I am sometimes asked, why did Jesus have to die for our sins? Some have even claimed that Christ’s death on the cross is evidence that God is cruel and vindictive. By this line of reasoning, the sins we commit should be balanced against the good things we do, and if the good outweighs the bad, then God should be satisfied.

The problem is, this is just like trying to turn whole milk into nonfat by adding water. If you do, it will just give you an unappetizing frankenbeverage. You can never turn one into the other by adding something (like water); what is needed— the only real solution— is to take something away.

You may have heard the joke that you’ll never find a perfect church, and even if you do, you’ll mess it up when you get there. God’s problem with having the likes of us with him in heaven is, we’d do the same thing. Heaven is characterized by what it has, but also by what it has not: “There will be no more death or mourning or crying or pain, for the old order of things has passed away.” (Revelation 21:4)

When Jesus gave his life for us on the cross, he accomplished that. He turned something unappetizing to God, clogged by gloppy sin, into something delightful and refreshing.

God fixing our world

The 3 best options for God fixing our world (hint: none of them will work)

I recently had a discussion with some non-believer friends about the question of faith, and the major point under discussion was basically, “What is God’s problem?” That is to say, if God exists, why all the mystery, and why require us to have “faith”, which scripture defines as “being sure of what we hope for, and certain of what we do not see” (Hebrews 11:1)? Think of all the strife and division and error that could be eliminated if God would just come down and reveal himself… it would be God fixing our world.

As a bible-believing Christian, it got me thinking. What could God do? That is, if God were going to “come down and reveal himself”, what are his options? In broad terms, he could either do a one-time thing or an on-going thing.

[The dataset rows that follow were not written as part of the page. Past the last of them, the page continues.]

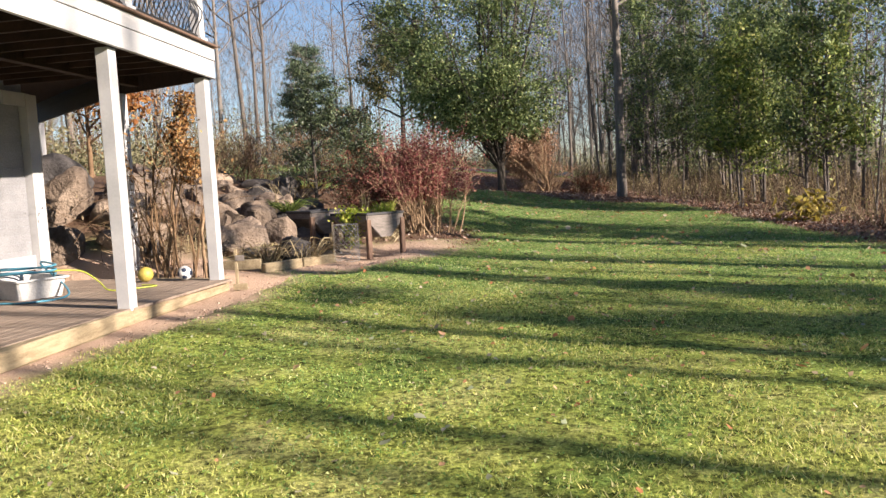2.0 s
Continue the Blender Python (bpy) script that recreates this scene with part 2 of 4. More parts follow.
def height(x, y):
    """Ground height in metres: a lawn that rises ahead and to the left, with a stone bank beside the patio."""
    x, y = np.asarray(x, float), np.asarray(y, float)
    yc = np.clip(y, -20, 60)
    u, v, w, e = np.maximum(yc - 18, 0), np.maximum(yc - 30, 0), np.clip(-x, 0, 20), np.clip(x, 0, 6)
    z = 0.01 + 0.01695 * yc + 0.0355 * u - 0.01356 * v - 0.0019 * e * yc - 0.0019 * w - 0.0051 * w * u + 0.0052 * w * np.maximum(yc, 0)
    z += 0.16 * np.exp(-((x + 4.5) / 3) ** 2 - ((y - 27.5) / 3.5) ** 2)
    z += -0.22 * np.exp(-((x + 1.8) / 3) ** 2 - ((y - 35.5) / 3) ** 2) + 0.15 * np.exp(-((x + 2) / 2) ** 2 - ((y - 22) / 2.5) ** 2) + 0.25 * np.exp(-((x + 8.5) / 5) ** 2 - ((y - 46) / 5) ** 2)
    bank = smooth(-3.7, -6.8, x) * smooth(13.0, 15.0, y) * (1 - smooth(21, 26, y))
    z += 0.75 * bank
    pad = (1 - smooth(-3.0, -2.6, x)) * (1 - smooth(12.4, 13.2, y)) * smooth(-14, -12, x)
    z = z * (1 - pad) + np.minimum(z, 0.20) * pad
    gravel = (1 - smooth(-2.4, -1.6, x)) * smooth(12.2, 13, y) * (1 - smooth(15.5, 18, y)) * smooth(-4.4, -3.6, x)
    return z - 0.13 * gravel


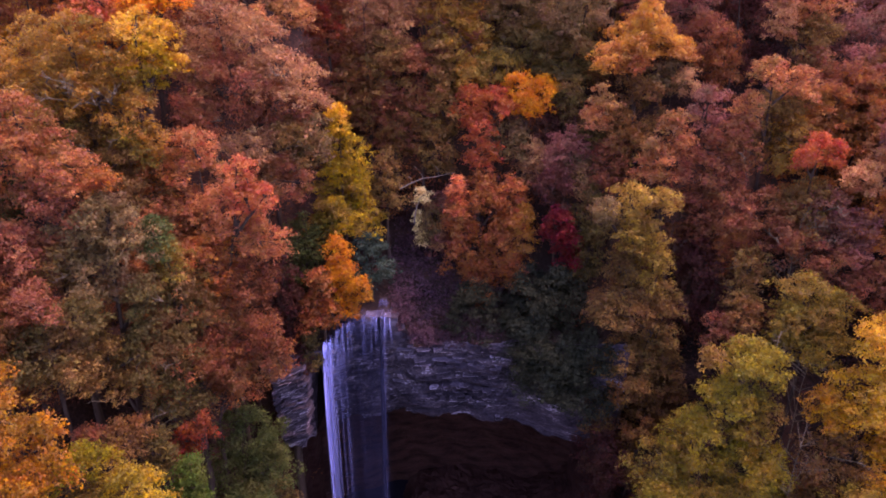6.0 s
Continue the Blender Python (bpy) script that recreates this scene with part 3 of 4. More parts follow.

If God were going to “come down and reveal himself”, what are his options?

But in the end, a one-time thing would inevitably fall into the same category as all the revelations already recorded in the bible– it would become a matter of history and, over the course of centuries or millennia, would become debatable. All the historical documents that attest to it would become “religious texts”, and therefore to some people, unreliable, especially if (for convenience), later publishers began adding them into the same volume as our existing collection of “religious texts”, which is known as the bible.

On the other hand, if God did an on-going thing, then that would quickly come to be viewed as part of our universe’s natural operation. Christians often cite the many seemingly miraculous aspects of the universe as it is, but all of them have been described and natural laws have been created to model them, and therefore they are all part of nature. If you fundamentally reject the possibility that God created nature, then anything on-going he does is not to his glory, but rather to the glory of the natural universe.

There is one final possibility, which is that he could live in on-going first-person relationship with humanity, like in the Garden of Eden, but according to the bible, that’s been tried and it didn’t work out. Even under those circumstance, people just couldn’t buy that God really is who he says he is and really means what he says.

This was a problem back in Jesus’ time too, by the way. Luke 16:27-31 records a parable he told that addresses this exact point. To me, the price of humanity having been created with some measure of free will is that, no matter what God does, it will always be a matter of debate. There can never be a “clear” revelation that puts an end to it.